Charles Rowley ("Rowley of Ancoats"; 1839 Ancoats – 1933 Handforth) was a British socialist and councillor of Ancoats, Manchester.

He was inspired by William Morris, and a leading member of the Ancoats Brotherhood. Amongst his other associates was the poet Mathilde Blind. In addition to founding public exhibitions and flower shows, he initiated concerts given at the city's parks; this work is amongst the earliest examples of orchestral concerts given for the public's benefit.

==Life==
Rowley was the son of Charles Rowley ("a Radical of the old type and a Peterloo man"), born at Ancoats.
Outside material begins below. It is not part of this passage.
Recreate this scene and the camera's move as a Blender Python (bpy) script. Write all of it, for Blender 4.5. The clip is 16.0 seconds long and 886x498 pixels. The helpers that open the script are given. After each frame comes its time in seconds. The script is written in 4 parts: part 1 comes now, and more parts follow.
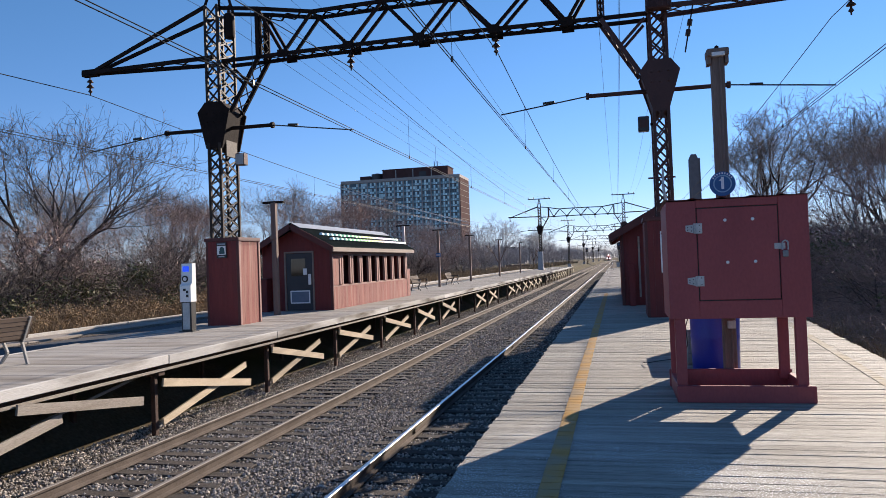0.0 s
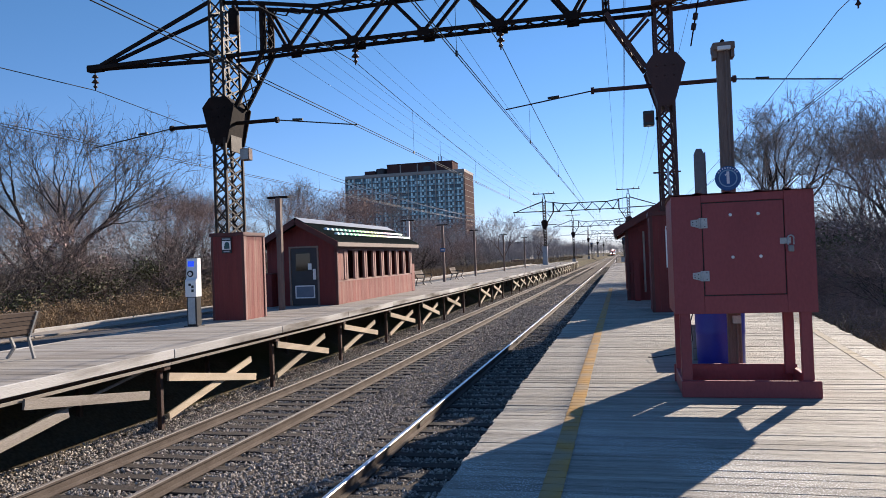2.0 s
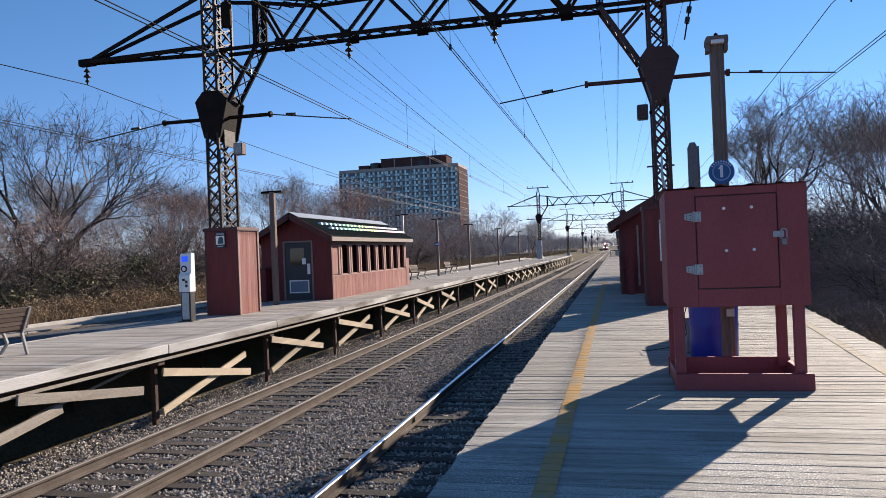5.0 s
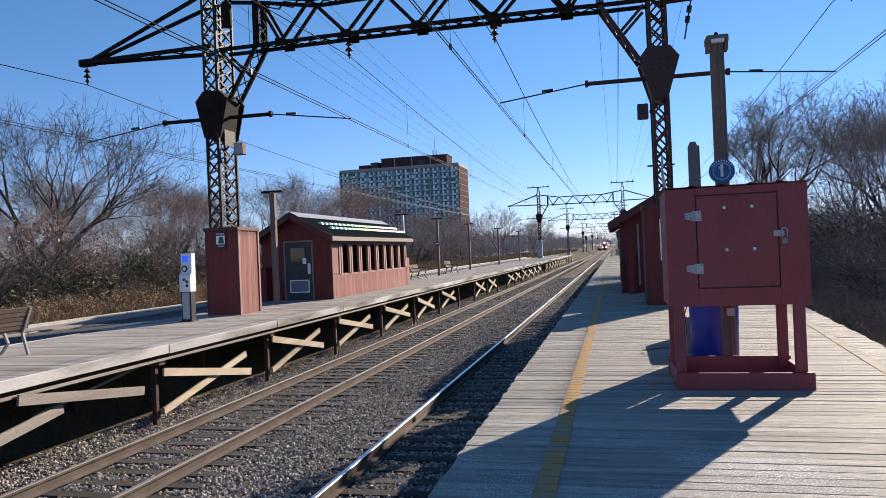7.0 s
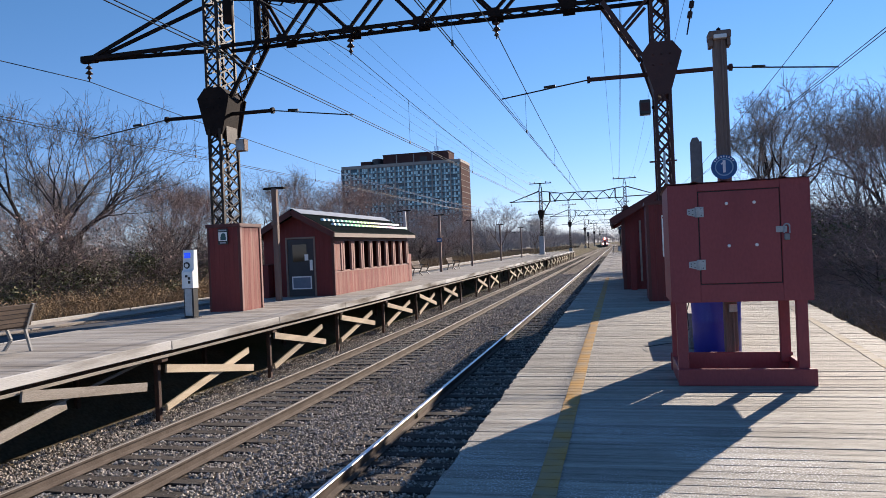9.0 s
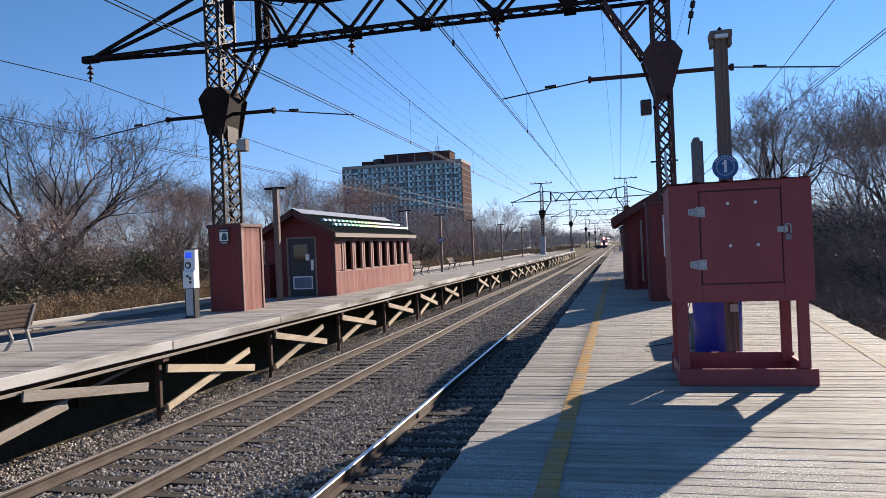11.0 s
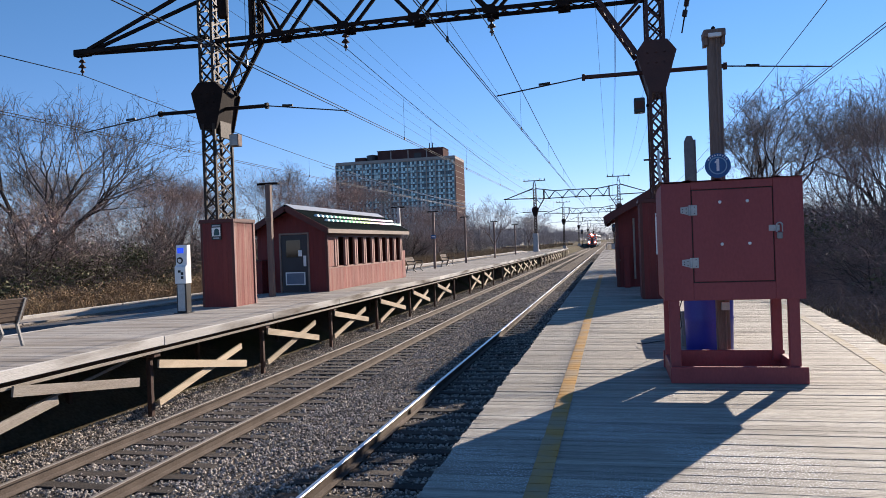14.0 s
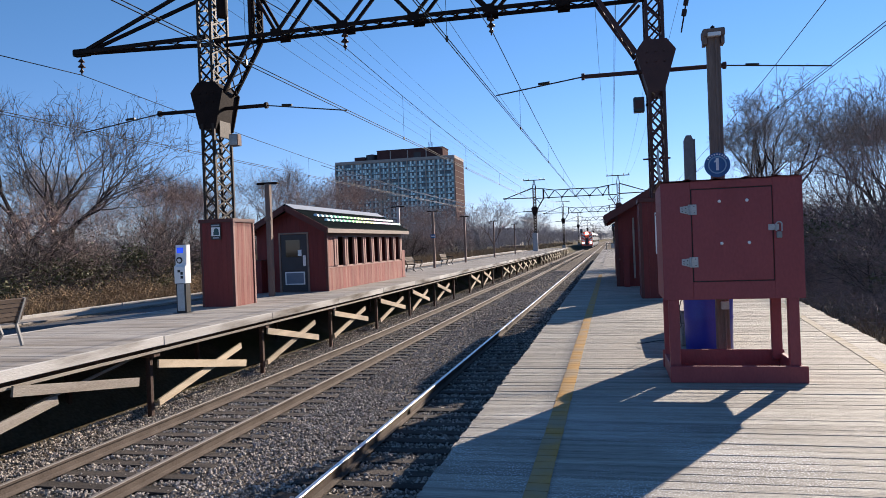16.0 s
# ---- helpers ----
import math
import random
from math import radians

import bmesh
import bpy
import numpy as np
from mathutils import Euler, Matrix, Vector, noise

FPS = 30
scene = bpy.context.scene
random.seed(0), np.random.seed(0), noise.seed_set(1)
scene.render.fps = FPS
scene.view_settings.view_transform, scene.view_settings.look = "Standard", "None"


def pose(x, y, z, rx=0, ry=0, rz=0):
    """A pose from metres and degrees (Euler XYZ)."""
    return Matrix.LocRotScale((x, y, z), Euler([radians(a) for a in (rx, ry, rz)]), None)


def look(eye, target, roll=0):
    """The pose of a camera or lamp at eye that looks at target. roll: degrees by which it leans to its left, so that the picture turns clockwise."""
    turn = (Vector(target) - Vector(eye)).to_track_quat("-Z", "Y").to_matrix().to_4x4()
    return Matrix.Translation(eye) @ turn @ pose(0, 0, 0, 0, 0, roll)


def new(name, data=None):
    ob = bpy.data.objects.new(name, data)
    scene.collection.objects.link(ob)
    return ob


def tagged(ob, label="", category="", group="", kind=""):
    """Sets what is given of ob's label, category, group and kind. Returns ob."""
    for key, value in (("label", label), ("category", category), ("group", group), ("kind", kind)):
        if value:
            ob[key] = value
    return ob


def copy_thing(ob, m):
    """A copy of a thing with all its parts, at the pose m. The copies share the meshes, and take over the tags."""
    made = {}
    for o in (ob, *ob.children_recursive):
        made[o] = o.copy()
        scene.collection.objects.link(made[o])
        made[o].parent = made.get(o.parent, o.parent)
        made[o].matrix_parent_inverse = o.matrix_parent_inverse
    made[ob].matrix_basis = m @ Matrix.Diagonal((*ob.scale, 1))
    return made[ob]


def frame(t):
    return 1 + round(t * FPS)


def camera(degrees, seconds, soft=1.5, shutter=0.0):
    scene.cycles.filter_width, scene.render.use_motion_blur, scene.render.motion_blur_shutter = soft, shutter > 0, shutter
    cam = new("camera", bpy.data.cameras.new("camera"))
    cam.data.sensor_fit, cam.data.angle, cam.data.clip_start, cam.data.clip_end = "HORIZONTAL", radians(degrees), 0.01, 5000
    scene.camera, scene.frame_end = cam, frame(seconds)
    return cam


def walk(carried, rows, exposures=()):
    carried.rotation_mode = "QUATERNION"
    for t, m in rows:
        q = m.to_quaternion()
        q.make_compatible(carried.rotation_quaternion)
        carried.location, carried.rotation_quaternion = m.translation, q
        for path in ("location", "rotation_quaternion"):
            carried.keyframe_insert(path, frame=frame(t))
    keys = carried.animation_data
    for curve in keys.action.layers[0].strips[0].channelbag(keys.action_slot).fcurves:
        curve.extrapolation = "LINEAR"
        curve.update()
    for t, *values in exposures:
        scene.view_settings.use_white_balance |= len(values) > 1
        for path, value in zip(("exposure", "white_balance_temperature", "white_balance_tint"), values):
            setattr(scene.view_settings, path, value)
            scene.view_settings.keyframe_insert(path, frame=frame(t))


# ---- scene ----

He was in childhood rather delicate which restricted his education; later he learned well and also taught in the Bennett Street Schools, Oldham Road. In 1875 he was elected to the city council; in 1878 he gave up his Bennett Street work. He next began a movement called "Recreation in Ancoats" which was succeeded by the Ancoats Brotherhood. The movement encouraged cottage-window gardening and provided music in the local parks. From 1881 the Sunday afternoon lectures brought many notable speakers to Ancoats. Rowley became a magistrate in 1893. He was honoured with an honorary M.A. degree by the Victoria University in 1902. He was the author of Fifty Years of Work without Wages, 1912.